## EXERCISE
Leave out any picture and return the remaining listing below exactly as given.

## GIVEN DATA
******************************
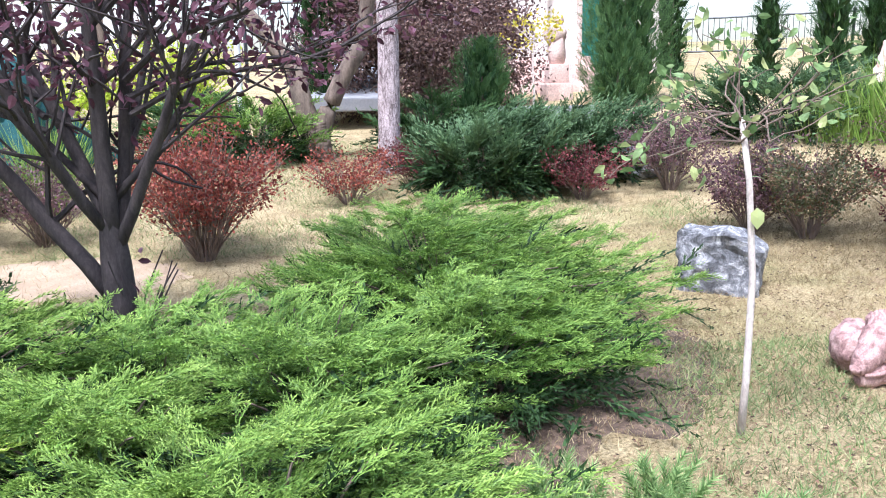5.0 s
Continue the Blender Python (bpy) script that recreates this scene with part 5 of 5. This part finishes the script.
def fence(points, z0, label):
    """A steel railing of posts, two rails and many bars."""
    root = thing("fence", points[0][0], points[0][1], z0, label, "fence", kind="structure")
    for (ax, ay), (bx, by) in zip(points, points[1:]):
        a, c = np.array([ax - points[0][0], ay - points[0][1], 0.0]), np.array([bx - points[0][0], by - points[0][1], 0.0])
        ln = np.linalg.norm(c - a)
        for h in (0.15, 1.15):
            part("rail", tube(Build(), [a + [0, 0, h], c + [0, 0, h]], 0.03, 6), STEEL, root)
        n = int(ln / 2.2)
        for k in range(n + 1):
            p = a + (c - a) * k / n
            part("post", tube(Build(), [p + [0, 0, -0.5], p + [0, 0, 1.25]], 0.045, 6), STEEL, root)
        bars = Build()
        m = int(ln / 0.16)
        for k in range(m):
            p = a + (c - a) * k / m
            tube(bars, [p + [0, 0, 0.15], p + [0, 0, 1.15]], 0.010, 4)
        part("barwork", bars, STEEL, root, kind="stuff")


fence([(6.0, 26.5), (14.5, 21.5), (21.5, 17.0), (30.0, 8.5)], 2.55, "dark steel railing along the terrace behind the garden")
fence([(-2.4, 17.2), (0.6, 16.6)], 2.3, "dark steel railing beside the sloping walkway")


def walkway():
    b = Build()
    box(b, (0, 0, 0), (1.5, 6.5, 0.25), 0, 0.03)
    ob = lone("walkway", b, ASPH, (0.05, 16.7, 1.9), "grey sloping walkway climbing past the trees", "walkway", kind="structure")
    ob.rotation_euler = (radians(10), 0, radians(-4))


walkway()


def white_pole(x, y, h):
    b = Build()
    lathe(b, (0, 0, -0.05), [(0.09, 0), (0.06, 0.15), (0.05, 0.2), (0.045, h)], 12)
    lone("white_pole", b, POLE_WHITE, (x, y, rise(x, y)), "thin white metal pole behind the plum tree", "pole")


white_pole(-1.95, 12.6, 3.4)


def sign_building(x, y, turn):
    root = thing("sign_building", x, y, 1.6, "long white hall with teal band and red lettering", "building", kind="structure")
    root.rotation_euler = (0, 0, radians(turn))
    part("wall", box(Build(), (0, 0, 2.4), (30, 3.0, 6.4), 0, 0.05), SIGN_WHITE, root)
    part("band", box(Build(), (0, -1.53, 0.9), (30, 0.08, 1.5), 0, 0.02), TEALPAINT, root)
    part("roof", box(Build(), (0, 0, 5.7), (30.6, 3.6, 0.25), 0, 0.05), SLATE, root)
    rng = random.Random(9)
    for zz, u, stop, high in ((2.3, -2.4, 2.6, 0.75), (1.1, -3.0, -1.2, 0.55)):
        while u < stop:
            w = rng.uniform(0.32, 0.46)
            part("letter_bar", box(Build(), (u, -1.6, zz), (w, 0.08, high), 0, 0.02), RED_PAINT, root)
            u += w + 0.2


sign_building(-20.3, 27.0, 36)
******************************
## WRITTEN RESPONSE
5.0 s
Continue the Blender Python (bpy) script that recreates this scene with part 5 of 5. This part finishes the script.
def fence(points, z0, label):
    """A steel railing of posts, two rails and many bars."""
    root = thing("fence", points[0][0], points[0][1], z0, label, "fence", kind="structure")
    for (ax, ay), (bx, by) in zip(points, points[1:]):
        a, c = np.array([ax - points[0][0], ay - points[0][1], 0.0]), np.array([bx - points[0][0], by - points[0][1], 0.0])
        ln = np.linalg.norm(c - a)
        for h in (0.15, 1.15):
            part("rail", tube(Build(), [a + [0, 0, h], c + [0, 0, h]], 0.03, 6), STEEL, root)
        n = int(ln / 2.2)
        for k in range(n + 1):
            p = a + (c - a) * k / n
            part("post", tube(Build(), [p + [0, 0, -0.5], p + [0, 0, 1.25]], 0.045, 6), STEEL, root)
        bars = Build()
        m = int(ln / 0.16)
        for k in range(m):
            p = a + (c - a) * k / m
            tube(bars, [p + [0, 0, 0.15], p + [0, 0, 1.15]], 0.010, 4)
        part("barwork", bars, STEEL, root, kind="stuff")


fence([(6.0, 26.5), (14.5, 21.5), (21.5, 17.0), (30.0, 8.5)], 2.55, "dark steel railing along the terrace behind the garden")
fence([(-2.4, 17.2), (0.6, 16.6)], 2.3, "dark steel railing beside the sloping walkway")


def walkway():
    b = Build()
    box(b, (0, 0, 0), (1.5, 6.5, 0.25), 0, 0.03)
    ob = lone("walkway", b, ASPH, (0.05, 16.7, 1.9), "grey sloping walkway climbing past the trees", "walkway", kind="structure")
    ob.rotation_euler = (radians(10), 0, radians(-4))


walkway()


def white_pole(x, y, h):
    b = Build()
    lathe(b, (0, 0, -0.05), [(0.09, 0), (0.06, 0.15), (0.05, 0.2), (0.045, h)], 12)
    lone("white_pole", b, POLE_WHITE, (x, y, rise(x, y)), "thin white metal pole behind the plum tree", "pole")


white_pole(-1.95, 12.6, 3.4)


def sign_building(x, y, turn):
    root = thing("sign_building", x, y, 1.6, "long white hall with teal band and red lettering", "building", kind="structure")
    root.rotation_euler = (0, 0, radians(turn))
    part("wall", box(Build(), (0, 0, 2.4), (30, 3.0, 6.4), 0, 0.05), SIGN_WHITE, root)
    part("band", box(Build(), (0, -1.53, 0.9), (30, 0.08, 1.5), 0, 0.02), TEALPAINT, root)
    part("roof", box(Build(), (0, 0, 5.7), (30.6, 3.6, 0.25), 0, 0.05), SLATE, root)
    rng = random.Random(9)
    for zz, u, stop, high in ((2.3, -2.4, 2.6, 0.75), (1.1, -3.0, -1.2, 0.55)):
        while u < stop:
            w = rng.uniform(0.32, 0.46)
            part("letter_bar", box(Build(), (u, -1.6, zz), (w, 0.08, high), 0, 0.02), RED_PAINT, root)
            u += w + 0.2


sign_building(-20.3, 27.0, 36)